The Department of Education has given the go-ahead for five new primary schools in the Dublin metropolitan area. None of these, however, will be denominational schools.
Three schools will be run by the non-denominational patron, Educate Together, while An Foras Pátrúnachta, which is an inter-denominational patron for gaelscoileanna, will run two of them.
Educate Together will open schools in the Dublin suburbs of Blanchardstown west, Mulhuddart and Ashbourne, Co Meath.
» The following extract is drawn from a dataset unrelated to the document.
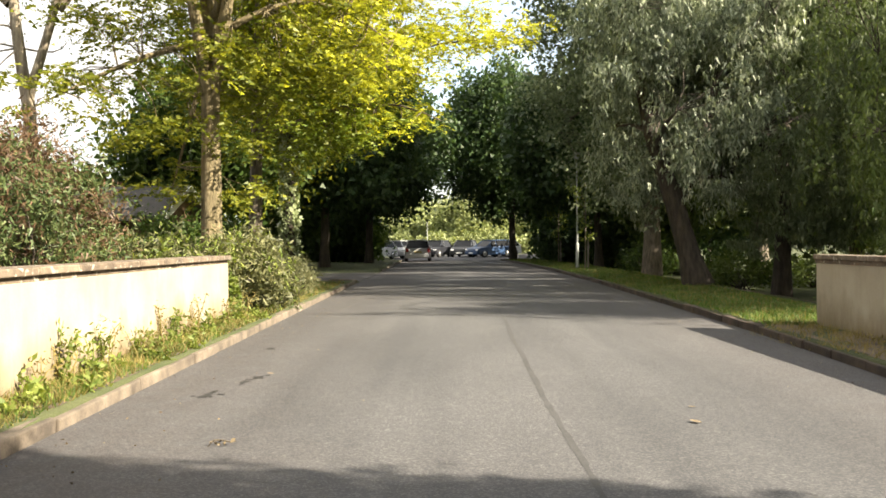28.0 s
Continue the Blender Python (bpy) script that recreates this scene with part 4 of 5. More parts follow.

An Foras Pátrúnachta will open one inter-denominational school in west Dublin and one in Ashbourne.
Outgoing Minister for Education Mary Coughlan approved the schools last week.
The Department’s decision to award patronage of three of the five schools to Educate Together was welcomed by the group’s chief executive, Paul Rowe.
The Department has drawn up a list of areas where new schools will be needed over the next decade.
In non-denominational schools children are taught religion outside school hours while in inter-denominational schools children are taught one another’s religion during school time. Educate Together describes itself as a ‘multi-denominational’ body.
According to The Irish Times today, earlier this year an internal department report said it is was no longer practical for “every student to be provided with access to a place in a school operated by a patron of their choice”.
In future, it says patrons must be able to show clear public demand for their proposed schools. It also says patrons must demonstrate that the demand for any proposed new school is not already being met.
Negotiations between the Catholic Church and the Department of Education as to which schools the Church might transfer to alternative patronage are ongoing.
The new programme for government promises a forum on patronage and pluralism in the primary sector which will sit for one year. This has been a long-term demand of the Irish National Teachers’ Organisation. It is also something that has been sought by Archbishop Diarmuid Martin.
The forum’s recommendations will be drawn up into a White Paper for consideration and implementation by government.
The Department of Education has not approved a new Catholic secondary school in nearly 20 years.
In an address in 2008, the then head of the Chairman of the Bishops’ Commission on Education, Bishop Leo O’Reilly, expressed concern at the Department’s attitude to the voluntary sector in education.
He noted that “no new voluntary secondary schools had been established for almost a generation with the exception of two small Gael Colaisti under the patronage of An Foras Pátrúnachta”.
“There seems to be a policy assumption in the Department of Education that every new school at second level should be multi-denominational,” Bishop O’Reilly said.